→ **Prompt**: The required output consists solely of the lines from the one containing "6. More parts follow." down to the one containing "tank(189.6, 246.6)", both included, each quoted exactly.

--- Working data ---

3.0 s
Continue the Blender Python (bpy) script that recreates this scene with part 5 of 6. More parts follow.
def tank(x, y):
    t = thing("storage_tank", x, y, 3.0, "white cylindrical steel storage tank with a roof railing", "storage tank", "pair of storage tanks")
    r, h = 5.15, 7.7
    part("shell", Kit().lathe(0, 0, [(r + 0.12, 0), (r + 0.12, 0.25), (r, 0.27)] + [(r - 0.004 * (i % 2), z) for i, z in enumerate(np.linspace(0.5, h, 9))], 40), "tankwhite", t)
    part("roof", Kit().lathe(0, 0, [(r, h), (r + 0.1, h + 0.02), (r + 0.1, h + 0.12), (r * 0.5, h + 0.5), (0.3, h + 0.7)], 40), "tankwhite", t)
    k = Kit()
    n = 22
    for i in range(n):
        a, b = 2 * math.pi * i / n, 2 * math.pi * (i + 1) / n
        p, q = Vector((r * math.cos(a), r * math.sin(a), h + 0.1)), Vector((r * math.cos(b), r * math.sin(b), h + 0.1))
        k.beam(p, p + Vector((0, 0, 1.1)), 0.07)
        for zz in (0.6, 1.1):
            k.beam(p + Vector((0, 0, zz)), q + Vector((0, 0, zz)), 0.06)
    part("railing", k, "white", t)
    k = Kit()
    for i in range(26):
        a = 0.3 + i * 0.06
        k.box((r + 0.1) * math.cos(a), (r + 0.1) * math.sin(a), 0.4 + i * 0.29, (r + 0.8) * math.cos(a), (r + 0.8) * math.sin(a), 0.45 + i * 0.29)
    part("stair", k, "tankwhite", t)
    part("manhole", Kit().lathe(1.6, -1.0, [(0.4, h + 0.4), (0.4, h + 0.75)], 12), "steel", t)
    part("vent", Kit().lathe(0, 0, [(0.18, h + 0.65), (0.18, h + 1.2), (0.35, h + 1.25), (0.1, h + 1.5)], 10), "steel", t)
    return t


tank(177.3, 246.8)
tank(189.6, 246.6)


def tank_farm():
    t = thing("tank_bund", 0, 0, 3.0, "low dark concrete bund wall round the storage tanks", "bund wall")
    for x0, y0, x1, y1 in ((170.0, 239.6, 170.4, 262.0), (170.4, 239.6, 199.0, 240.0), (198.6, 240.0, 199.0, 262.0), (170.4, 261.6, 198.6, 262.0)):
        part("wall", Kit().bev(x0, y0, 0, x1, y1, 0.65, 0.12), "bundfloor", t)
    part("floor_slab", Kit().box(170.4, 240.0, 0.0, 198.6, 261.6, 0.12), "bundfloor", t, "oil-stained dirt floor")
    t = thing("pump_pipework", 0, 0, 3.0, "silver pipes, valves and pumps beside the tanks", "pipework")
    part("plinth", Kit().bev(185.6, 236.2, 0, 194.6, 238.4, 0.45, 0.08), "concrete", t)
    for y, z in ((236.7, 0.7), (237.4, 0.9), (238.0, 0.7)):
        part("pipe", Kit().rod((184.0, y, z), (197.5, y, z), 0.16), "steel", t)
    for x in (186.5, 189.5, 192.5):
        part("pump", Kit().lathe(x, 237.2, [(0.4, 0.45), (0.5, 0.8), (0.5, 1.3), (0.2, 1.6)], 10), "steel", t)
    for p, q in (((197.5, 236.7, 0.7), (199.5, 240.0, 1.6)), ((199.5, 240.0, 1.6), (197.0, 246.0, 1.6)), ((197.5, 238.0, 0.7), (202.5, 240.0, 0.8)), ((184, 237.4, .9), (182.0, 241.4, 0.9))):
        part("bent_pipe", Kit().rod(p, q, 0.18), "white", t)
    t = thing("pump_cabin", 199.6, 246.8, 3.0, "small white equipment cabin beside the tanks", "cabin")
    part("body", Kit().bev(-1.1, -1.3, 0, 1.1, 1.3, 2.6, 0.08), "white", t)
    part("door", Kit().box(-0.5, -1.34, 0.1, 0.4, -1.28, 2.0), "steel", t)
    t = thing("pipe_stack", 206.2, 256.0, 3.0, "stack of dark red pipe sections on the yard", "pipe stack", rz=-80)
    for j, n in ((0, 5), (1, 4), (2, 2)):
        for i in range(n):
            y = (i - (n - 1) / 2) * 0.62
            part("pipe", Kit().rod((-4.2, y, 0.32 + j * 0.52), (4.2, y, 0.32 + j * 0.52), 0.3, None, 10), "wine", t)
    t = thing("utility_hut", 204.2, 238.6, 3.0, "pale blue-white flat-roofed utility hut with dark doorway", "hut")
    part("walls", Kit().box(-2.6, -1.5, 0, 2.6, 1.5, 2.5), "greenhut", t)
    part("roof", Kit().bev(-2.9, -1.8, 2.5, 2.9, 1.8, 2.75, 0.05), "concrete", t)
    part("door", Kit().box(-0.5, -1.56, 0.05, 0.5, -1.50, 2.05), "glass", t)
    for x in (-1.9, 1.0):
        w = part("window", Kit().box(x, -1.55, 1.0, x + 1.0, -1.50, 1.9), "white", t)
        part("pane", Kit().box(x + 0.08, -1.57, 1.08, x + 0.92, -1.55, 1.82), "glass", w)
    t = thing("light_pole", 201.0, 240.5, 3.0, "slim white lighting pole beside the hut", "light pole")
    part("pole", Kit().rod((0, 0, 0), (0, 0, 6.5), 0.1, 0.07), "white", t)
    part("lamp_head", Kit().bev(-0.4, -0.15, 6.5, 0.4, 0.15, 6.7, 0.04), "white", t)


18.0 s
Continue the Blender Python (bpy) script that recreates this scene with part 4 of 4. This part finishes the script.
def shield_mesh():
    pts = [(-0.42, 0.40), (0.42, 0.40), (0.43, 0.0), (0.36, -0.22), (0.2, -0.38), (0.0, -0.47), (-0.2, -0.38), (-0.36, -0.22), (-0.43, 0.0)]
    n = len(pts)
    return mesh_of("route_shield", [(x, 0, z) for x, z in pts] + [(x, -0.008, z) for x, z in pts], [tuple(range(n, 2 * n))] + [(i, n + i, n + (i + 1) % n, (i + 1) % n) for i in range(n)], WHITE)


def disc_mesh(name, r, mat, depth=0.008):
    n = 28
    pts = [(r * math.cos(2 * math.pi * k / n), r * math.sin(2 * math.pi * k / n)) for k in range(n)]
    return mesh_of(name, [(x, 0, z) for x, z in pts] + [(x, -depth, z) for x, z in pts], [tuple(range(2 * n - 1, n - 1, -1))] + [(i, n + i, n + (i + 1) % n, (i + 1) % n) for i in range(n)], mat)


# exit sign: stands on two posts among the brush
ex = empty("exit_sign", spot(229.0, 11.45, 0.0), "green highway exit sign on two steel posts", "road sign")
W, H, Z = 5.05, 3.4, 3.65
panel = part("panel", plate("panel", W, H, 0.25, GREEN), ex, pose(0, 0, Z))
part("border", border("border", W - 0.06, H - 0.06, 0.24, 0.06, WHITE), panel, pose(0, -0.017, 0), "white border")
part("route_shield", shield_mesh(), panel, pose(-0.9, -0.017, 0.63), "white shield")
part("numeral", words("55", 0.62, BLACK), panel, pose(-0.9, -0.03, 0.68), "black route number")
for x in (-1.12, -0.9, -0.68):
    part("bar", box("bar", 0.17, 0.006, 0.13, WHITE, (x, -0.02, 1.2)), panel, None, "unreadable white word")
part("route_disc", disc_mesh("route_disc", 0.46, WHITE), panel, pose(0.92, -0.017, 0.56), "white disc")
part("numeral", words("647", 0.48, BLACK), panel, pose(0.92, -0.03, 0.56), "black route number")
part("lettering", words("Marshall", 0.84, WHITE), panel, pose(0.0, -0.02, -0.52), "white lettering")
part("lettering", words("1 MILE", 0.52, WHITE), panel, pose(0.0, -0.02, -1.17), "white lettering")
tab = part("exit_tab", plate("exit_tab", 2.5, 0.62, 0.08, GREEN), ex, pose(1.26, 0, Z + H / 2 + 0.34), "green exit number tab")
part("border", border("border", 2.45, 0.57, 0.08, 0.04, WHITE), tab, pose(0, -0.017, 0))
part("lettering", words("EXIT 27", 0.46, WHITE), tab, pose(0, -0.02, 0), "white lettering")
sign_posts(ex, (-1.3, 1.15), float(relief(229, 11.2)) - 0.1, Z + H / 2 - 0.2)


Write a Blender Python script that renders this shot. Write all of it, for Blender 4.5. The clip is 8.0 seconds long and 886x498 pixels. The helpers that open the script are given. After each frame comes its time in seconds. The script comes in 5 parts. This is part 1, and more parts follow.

---

→ **Written solution**:
Continue the Blender Python (bpy) script that recreates this scene with part 5 of 6. More parts follow.
def tank(x, y):
    t = thing("storage_tank", x, y, 3.0, "white cylindrical steel storage tank with a roof railing", "storage tank", "pair of storage tanks")
    r, h = 5.15, 7.7
    part("shell", Kit().lathe(0, 0, [(r + 0.12, 0), (r + 0.12, 0.25), (r, 0.27)] + [(r - 0.004 * (i % 2), z) for i, z in enumerate(np.linspace(0.5, h, 9))], 40), "tankwhite", t)
    part("roof", Kit().lathe(0, 0, [(r, h), (r + 0.1, h + 0.02), (r + 0.1, h + 0.12), (r * 0.5, h + 0.5), (0.3, h + 0.7)], 40), "tankwhite", t)
    k = Kit()
    n = 22
    for i in range(n):
        a, b = 2 * math.pi * i / n, 2 * math.pi * (i + 1) / n
        p, q = Vector((r * math.cos(a), r * math.sin(a), h + 0.1)), Vector((r * math.cos(b), r * math.sin(b), h + 0.1))
        k.beam(p, p + Vector((0, 0, 1.1)), 0.07)
        for zz in (0.6, 1.1):
            k.beam(p + Vector((0, 0, zz)), q + Vector((0, 0, zz)), 0.06)
    part("railing", k, "white", t)
    k = Kit()
    for i in range(26):
        a = 0.3 + i * 0.06
        k.box((r + 0.1) * math.cos(a), (r + 0.1) * math.sin(a), 0.4 + i * 0.29, (r + 0.8) * math.cos(a), (r + 0.8) * math.sin(a), 0.45 + i * 0.29)
    part("stair", k, "tankwhite", t)
    part("manhole", Kit().lathe(1.6, -1.0, [(0.4, h + 0.4), (0.4, h + 0.75)], 12), "steel", t)
    part("vent", Kit().lathe(0, 0, [(0.18, h + 0.65), (0.18, h + 1.2), (0.35, h + 1.25), (0.1, h + 1.5)], 10), "steel", t)
    return t


tank(177.3, 246.8)
tank(189.6, 246.6)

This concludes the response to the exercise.